- [THE PROBLEM] Go through the listing below and gather every line with the word "rows".

- [SUPPLIED MATERIAL]
──────────

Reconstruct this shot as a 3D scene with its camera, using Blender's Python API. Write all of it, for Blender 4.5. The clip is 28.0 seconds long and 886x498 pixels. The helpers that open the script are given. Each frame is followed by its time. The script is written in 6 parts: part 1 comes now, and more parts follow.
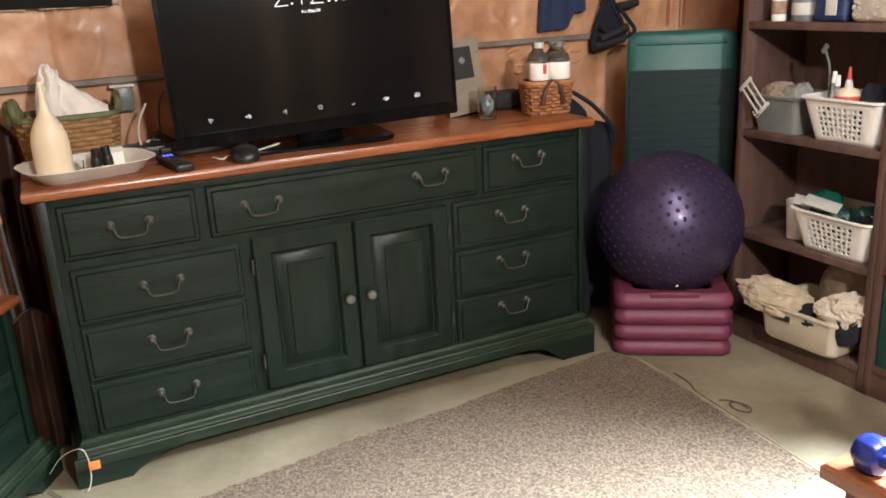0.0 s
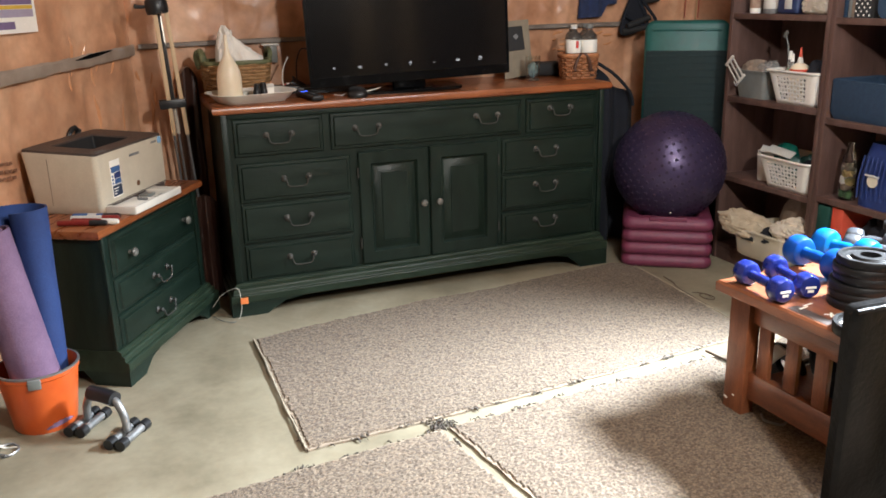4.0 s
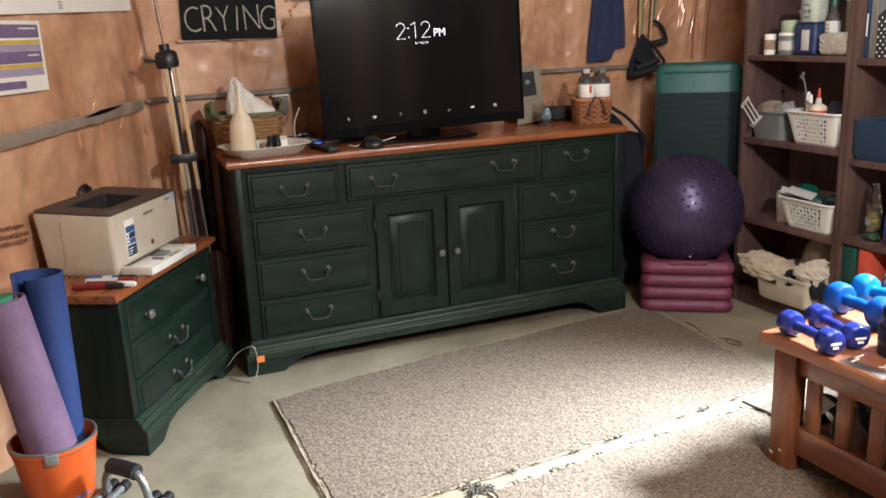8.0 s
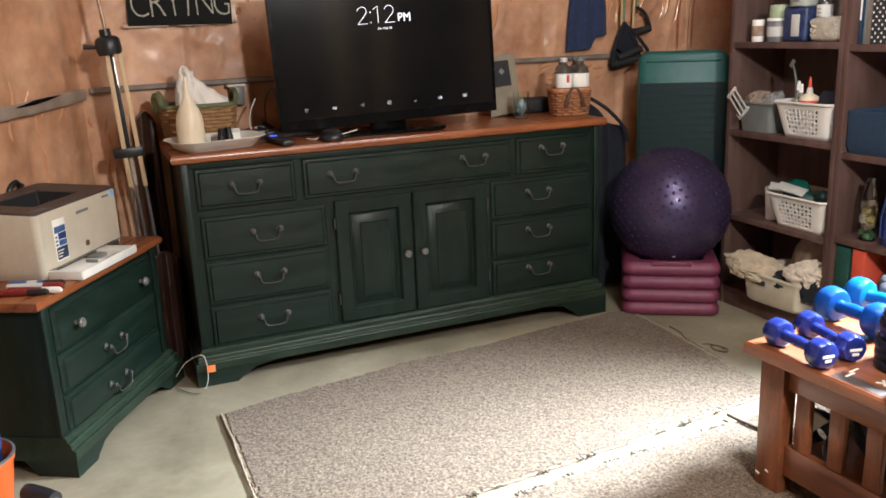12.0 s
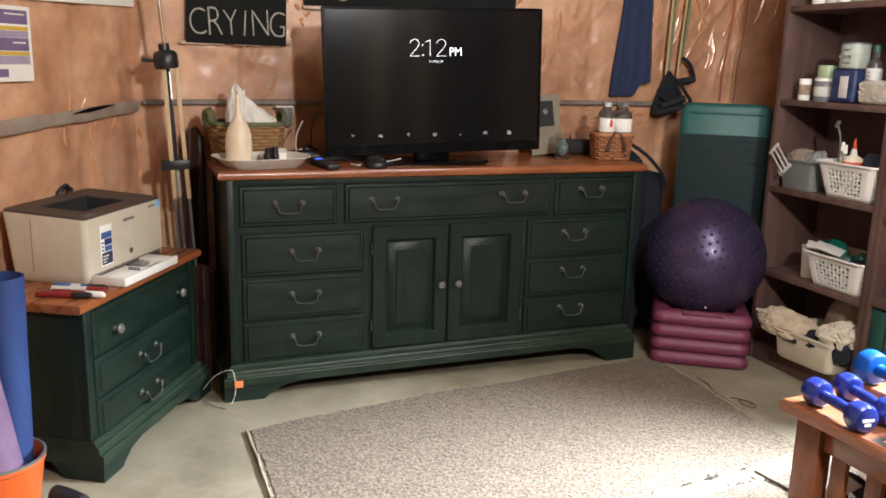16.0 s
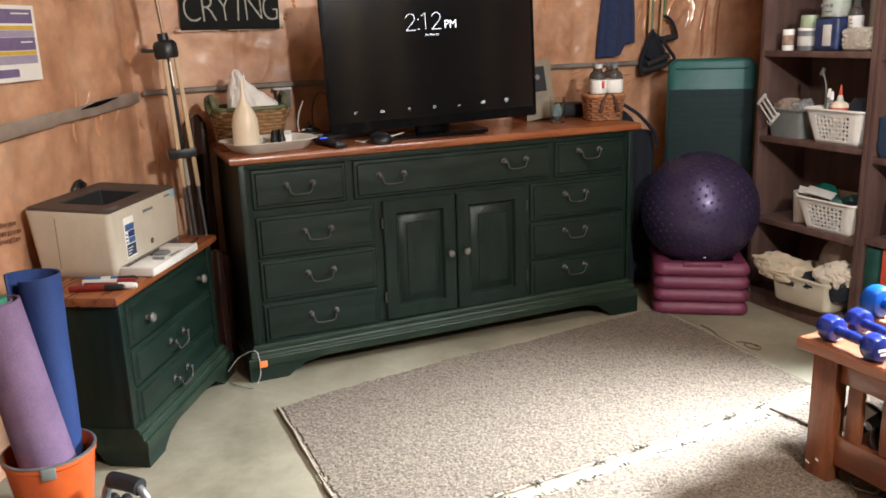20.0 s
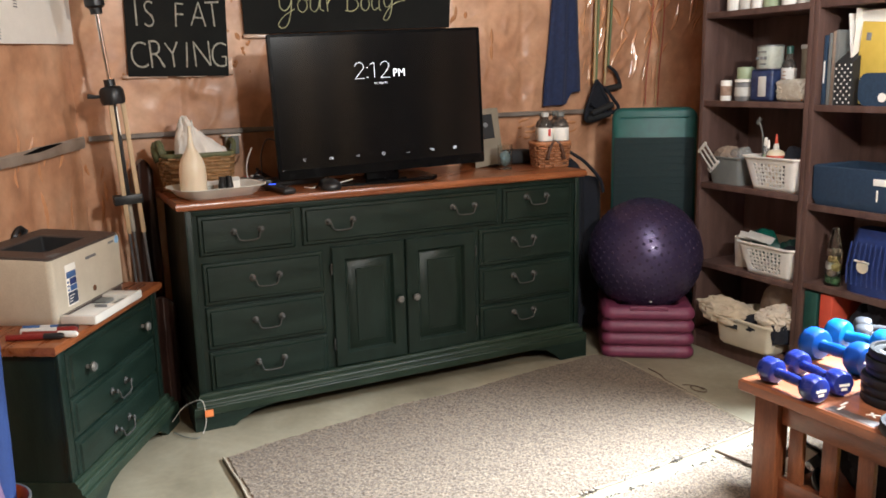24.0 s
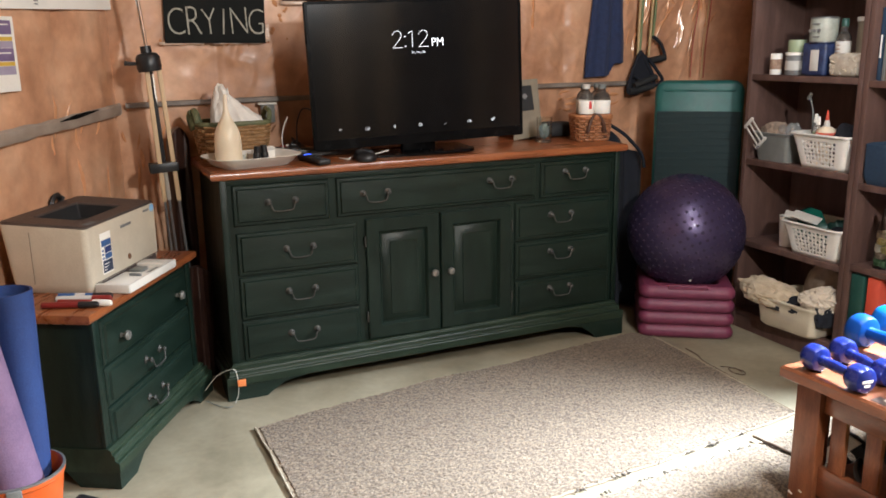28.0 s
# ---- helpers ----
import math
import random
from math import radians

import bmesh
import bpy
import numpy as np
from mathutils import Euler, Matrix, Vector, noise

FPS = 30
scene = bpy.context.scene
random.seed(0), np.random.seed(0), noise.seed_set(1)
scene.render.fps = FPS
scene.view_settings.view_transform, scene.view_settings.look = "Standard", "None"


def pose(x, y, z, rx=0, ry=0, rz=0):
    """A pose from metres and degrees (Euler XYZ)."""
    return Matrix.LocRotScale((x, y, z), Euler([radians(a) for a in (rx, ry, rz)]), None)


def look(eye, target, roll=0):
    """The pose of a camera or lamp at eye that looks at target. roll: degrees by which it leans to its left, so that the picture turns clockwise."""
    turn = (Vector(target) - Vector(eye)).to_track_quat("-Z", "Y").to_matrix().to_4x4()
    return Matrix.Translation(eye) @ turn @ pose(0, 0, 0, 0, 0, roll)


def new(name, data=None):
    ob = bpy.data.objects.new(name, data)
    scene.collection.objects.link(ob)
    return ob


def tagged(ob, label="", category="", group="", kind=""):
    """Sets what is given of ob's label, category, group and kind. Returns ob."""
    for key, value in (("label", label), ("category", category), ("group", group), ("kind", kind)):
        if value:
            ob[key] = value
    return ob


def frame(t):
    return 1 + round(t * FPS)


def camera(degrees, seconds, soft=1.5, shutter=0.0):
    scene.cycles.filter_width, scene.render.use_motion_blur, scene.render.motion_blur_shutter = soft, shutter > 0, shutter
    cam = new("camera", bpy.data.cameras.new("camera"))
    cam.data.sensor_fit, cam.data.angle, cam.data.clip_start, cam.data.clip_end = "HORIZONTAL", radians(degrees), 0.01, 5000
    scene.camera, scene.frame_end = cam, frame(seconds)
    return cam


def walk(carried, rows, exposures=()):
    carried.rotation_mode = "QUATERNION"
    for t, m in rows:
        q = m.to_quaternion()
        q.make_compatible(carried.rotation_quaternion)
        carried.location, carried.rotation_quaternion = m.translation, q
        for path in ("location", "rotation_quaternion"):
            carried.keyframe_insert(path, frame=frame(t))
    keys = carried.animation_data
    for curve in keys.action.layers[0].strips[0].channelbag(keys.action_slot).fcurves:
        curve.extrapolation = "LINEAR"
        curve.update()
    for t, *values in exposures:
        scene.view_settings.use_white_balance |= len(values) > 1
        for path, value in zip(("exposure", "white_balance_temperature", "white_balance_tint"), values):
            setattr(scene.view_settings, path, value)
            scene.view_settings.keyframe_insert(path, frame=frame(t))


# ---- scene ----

──────────

- [OUTPUT FOR THIS EXERCISE]
def walk(carried, rows, exposures=()):
    for t, m in rows:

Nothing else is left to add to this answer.